Problem requirements. Output every line of the material exactly, omitting images.

---------- Given information ----------

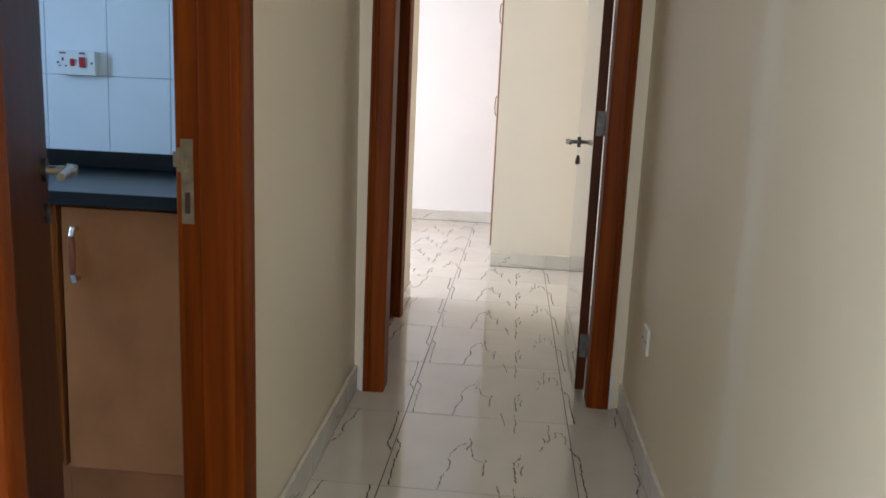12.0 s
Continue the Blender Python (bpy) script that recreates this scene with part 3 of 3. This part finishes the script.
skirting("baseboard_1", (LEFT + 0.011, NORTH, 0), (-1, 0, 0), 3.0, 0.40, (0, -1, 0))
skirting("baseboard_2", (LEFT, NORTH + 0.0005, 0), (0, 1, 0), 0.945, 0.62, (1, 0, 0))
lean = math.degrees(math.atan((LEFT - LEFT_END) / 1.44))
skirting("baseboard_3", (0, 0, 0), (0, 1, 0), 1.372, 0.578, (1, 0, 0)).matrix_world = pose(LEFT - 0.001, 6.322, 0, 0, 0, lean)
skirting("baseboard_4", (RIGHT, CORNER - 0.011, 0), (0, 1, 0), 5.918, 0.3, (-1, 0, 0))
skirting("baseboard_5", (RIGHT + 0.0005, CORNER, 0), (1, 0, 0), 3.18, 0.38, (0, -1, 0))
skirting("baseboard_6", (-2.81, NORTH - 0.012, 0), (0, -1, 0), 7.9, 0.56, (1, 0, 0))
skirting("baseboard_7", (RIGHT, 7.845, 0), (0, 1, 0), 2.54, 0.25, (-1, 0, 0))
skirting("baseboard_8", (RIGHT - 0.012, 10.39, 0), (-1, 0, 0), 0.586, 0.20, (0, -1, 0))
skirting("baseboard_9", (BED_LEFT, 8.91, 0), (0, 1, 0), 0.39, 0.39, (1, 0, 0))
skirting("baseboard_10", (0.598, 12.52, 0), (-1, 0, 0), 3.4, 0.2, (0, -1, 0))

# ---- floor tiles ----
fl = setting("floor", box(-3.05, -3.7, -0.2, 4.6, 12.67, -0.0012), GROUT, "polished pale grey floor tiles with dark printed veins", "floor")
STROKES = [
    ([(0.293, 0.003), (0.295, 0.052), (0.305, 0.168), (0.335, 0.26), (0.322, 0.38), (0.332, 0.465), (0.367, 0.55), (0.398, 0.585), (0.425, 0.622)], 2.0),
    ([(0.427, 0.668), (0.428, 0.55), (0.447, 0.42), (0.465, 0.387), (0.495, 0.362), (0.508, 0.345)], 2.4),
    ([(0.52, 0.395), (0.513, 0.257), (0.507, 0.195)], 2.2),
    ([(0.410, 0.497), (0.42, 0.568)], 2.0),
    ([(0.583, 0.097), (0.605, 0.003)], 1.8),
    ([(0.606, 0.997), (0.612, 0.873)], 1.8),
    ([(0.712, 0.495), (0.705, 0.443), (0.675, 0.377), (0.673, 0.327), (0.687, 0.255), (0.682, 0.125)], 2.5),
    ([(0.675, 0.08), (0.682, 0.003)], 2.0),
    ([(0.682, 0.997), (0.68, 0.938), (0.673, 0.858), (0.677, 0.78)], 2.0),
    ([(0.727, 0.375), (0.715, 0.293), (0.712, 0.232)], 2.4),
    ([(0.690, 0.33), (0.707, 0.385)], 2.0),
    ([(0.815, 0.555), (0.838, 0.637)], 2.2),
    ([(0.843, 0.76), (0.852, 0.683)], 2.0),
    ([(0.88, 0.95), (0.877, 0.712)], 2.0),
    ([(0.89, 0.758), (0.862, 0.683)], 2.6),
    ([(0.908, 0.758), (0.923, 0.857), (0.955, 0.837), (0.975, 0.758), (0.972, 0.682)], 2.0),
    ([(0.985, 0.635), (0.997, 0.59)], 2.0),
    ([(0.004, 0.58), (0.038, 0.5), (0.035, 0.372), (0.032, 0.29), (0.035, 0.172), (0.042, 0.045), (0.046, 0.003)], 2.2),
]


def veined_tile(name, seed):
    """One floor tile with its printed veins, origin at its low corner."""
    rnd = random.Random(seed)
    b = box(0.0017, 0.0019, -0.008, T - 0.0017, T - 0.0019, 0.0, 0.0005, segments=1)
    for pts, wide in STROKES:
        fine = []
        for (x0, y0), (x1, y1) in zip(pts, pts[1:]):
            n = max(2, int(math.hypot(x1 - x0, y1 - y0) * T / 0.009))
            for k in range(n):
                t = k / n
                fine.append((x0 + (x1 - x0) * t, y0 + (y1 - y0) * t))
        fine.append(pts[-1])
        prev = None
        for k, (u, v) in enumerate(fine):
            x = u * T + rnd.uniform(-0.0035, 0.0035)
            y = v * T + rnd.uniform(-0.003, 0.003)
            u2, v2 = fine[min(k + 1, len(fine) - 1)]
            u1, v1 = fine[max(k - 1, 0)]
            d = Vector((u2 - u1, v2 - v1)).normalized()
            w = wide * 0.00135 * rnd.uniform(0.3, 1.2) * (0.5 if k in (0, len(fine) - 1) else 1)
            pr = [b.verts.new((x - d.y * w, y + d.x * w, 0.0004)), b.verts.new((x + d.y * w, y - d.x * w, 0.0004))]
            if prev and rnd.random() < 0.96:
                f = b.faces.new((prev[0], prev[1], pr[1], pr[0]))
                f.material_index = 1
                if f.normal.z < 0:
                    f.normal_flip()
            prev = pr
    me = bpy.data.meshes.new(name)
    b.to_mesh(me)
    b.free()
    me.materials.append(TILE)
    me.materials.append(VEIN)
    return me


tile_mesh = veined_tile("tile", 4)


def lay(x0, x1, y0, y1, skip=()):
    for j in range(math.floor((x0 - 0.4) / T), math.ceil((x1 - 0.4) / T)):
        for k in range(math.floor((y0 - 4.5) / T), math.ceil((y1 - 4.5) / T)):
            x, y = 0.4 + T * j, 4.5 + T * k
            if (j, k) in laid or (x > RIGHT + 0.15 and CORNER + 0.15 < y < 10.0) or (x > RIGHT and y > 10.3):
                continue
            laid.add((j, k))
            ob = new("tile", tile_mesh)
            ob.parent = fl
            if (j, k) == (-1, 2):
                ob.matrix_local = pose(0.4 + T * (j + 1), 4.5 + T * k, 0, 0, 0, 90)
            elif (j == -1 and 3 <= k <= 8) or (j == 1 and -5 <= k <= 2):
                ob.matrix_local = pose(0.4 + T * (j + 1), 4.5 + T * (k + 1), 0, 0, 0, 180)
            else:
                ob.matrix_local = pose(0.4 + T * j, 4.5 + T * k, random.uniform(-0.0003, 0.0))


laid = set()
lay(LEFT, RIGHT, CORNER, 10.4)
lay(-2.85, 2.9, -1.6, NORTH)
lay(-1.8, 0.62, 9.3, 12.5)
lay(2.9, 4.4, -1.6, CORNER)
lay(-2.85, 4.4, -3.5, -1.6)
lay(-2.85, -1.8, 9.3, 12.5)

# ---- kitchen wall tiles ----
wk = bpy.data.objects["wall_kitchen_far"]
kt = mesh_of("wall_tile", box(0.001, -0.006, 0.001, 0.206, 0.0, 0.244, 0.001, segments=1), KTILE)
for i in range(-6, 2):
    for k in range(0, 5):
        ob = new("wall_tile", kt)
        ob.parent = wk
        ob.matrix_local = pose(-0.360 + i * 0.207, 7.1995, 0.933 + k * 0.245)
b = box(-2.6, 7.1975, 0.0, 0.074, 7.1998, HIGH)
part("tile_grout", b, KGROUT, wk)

----------

Complete output.
12.0 s
Continue the Blender Python (bpy) script that recreates this scene with part 3 of 3. This part finishes the script.
skirting("baseboard_1", (LEFT + 0.011, NORTH, 0), (-1, 0, 0), 3.0, 0.40, (0, -1, 0))
skirting("baseboard_2", (LEFT, NORTH + 0.0005, 0), (0, 1, 0), 0.945, 0.62, (1, 0, 0))
lean = math.degrees(math.atan((LEFT - LEFT_END) / 1.44))
skirting("baseboard_3", (0, 0, 0), (0, 1, 0), 1.372, 0.578, (1, 0, 0)).matrix_world = pose(LEFT - 0.001, 6.322, 0, 0, 0, lean)
skirting("baseboard_4", (RIGHT, CORNER - 0.011, 0), (0, 1, 0), 5.918, 0.3, (-1, 0, 0))
skirting("baseboard_5", (RIGHT + 0.0005, CORNER, 0), (1, 0, 0), 3.18, 0.38, (0, -1, 0))
skirting("baseboard_6", (-2.81, NORTH - 0.012, 0), (0, -1, 0), 7.9, 0.56, (1, 0, 0))
skirting("baseboard_7", (RIGHT, 7.845, 0), (0, 1, 0), 2.54, 0.25, (-1, 0, 0))
skirting("baseboard_8", (RIGHT - 0.012, 10.39, 0), (-1, 0, 0), 0.586, 0.20, (0, -1, 0))
skirting("baseboard_9", (BED_LEFT, 8.91, 0), (0, 1, 0), 0.39, 0.39, (1, 0, 0))
skirting("baseboard_10", (0.598, 12.52, 0), (-1, 0, 0), 3.4, 0.2, (0, -1, 0))

# ---- floor tiles ----
fl = setting("floor", box(-3.05, -3.7, -0.2, 4.6, 12.67, -0.0012), GROUT, "polished pale grey floor tiles with dark printed veins", "floor")
STROKES = [
    ([(0.293, 0.003), (0.295, 0.052), (0.305, 0.168), (0.335, 0.26), (0.322, 0.38), (0.332, 0.465), (0.367, 0.55), (0.398, 0.585), (0.425, 0.622)], 2.0),
    ([(0.427, 0.668), (0.428, 0.55), (0.447, 0.42), (0.465, 0.387), (0.495, 0.362), (0.508, 0.345)], 2.4),
    ([(0.52, 0.395), (0.513, 0.257), (0.507, 0.195)], 2.2),
    ([(0.410, 0.497), (0.42, 0.568)], 2.0),
    ([(0.583, 0.097), (0.605, 0.003)], 1.8),
    ([(0.606, 0.997), (0.612, 0.873)], 1.8),
    ([(0.712, 0.495), (0.705, 0.443), (0.675, 0.377), (0.673, 0.327), (0.687, 0.255), (0.682, 0.125)], 2.5),
    ([(0.675, 0.08), (0.682, 0.003)], 2.0),
    ([(0.682, 0.997), (0.68, 0.938), (0.673, 0.858), (0.677, 0.78)], 2.0),
    ([(0.727, 0.375), (0.715, 0.293), (0.712, 0.232)], 2.4),
    ([(0.690, 0.33), (0.707, 0.385)], 2.0),
    ([(0.815, 0.555), (0.838, 0.637)], 2.2),
    ([(0.843, 0.76), (0.852, 0.683)], 2.0),
    ([(0.88, 0.95), (0.877, 0.712)], 2.0),
    ([(0.89, 0.758), (0.862, 0.683)], 2.6),
    ([(0.908, 0.758), (0.923, 0.857), (0.955, 0.837), (0.975, 0.758), (0.972, 0.682)], 2.0),
    ([(0.985, 0.635), (0.997, 0.59)], 2.0),
    ([(0.004, 0.58), (0.038, 0.5), (0.035, 0.372), (0.032, 0.29), (0.035, 0.172), (0.042, 0.045), (0.046, 0.003)], 2.2),
]


def veined_tile(name, seed):
    """One floor tile with its printed veins, origin at its low corner."""
    rnd = random.Random(seed)
    b = box(0.0017, 0.0019, -0.008, T - 0.0017, T - 0.0019, 0.0, 0.0005, segments=1)
    for pts, wide in STROKES:
        fine = []
        for (x0, y0), (x1, y1) in zip(pts, pts[1:]):
            n = max(2, int(math.hypot(x1 - x0, y1 - y0) * T / 0.009))
            for k in range(n):
                t = k / n
                fine.append((x0 + (x1 - x0) * t, y0 + (y1 - y0) * t))
        fine.append(pts[-1])
        prev = None
        for k, (u, v) in enumerate(fine):
            x = u * T + rnd.uniform(-0.0035, 0.0035)
            y = v * T + rnd.uniform(-0.003, 0.003)
            u2, v2 = fine[min(k + 1, len(fine) - 1)]
            u1, v1 = fine[max(k - 1, 0)]
            d = Vector((u2 - u1, v2 - v1)).normalized()
            w = wide * 0.00135 * rnd.uniform(0.3, 1.2) * (0.5 if k in (0, len(fine) - 1) else 1)
            pr = [b.verts.new((x - d.y * w, y + d.x * w, 0.0004)), b.verts.new((x + d.y * w, y - d.x * w, 0.0004))]
            if prev and rnd.random() < 0.96:
                f = b.faces.new((prev[0], prev[1], pr[1], pr[0]))
                f.material_index = 1
                if f.normal.z < 0:
                    f.normal_flip()
            prev = pr
    me = bpy.data.meshes.new(name)
    b.to_mesh(me)
    b.free()
    me.materials.append(TILE)
    me.materials.append(VEIN)
    return me


tile_mesh = veined_tile("tile", 4)


def lay(x0, x1, y0, y1, skip=()):
    for j in range(math.floor((x0 - 0.4) / T), math.ceil((x1 - 0.4) / T)):
        for k in range(math.floor((y0 - 4.5) / T), math.ceil((y1 - 4.5) / T)):
            x, y = 0.4 + T * j, 4.5 + T * k
            if (j, k) in laid or (x > RIGHT + 0.15 and CORNER + 0.15 < y < 10.0) or (x > RIGHT and y > 10.3):
                continue
            laid.add((j, k))
            ob = new("tile", tile_mesh)
            ob.parent = fl
            if (j, k) == (-1, 2):
                ob.matrix_local = pose(0.4 + T * (j + 1), 4.5 + T * k, 0, 0, 0, 90)
            elif (j == -1 and 3 <= k <= 8) or (j == 1 and -5 <= k <= 2):
                ob.matrix_local = pose(0.4 + T * (j + 1), 4.5 + T * (k + 1), 0, 0, 0, 180)
            else:
                ob.matrix_local = pose(0.4 + T * j, 4.5 + T * k, random.uniform(-0.0003, 0.0))


laid = set()
lay(LEFT, RIGHT, CORNER, 10.4)
lay(-2.85, 2.9, -1.6, NORTH)
lay(-1.8, 0.62, 9.3, 12.5)
lay(2.9, 4.4, -1.6, CORNER)
lay(-2.85, 4.4, -3.5, -1.6)
lay(-2.85, -1.8, 9.3, 12.5)

# ---- kitchen wall tiles ----
wk = bpy.data.objects["wall_kitchen_far"]
kt = mesh_of("wall_tile", box(0.001, -0.006, 0.001, 0.206, 0.0, 0.244, 0.001, segments=1), KTILE)
for i in range(-6, 2):
    for k in range(0, 5):
        ob = new("wall_tile", kt)
        ob.parent = wk
        ob.matrix_local = pose(-0.360 + i * 0.207, 7.1995, 0.933 + k * 0.245)
b = box(-2.6, 7.1975, 0.0, 0.074, 7.1998, HIGH)
part("tile_grout", b, KGROUT, wk)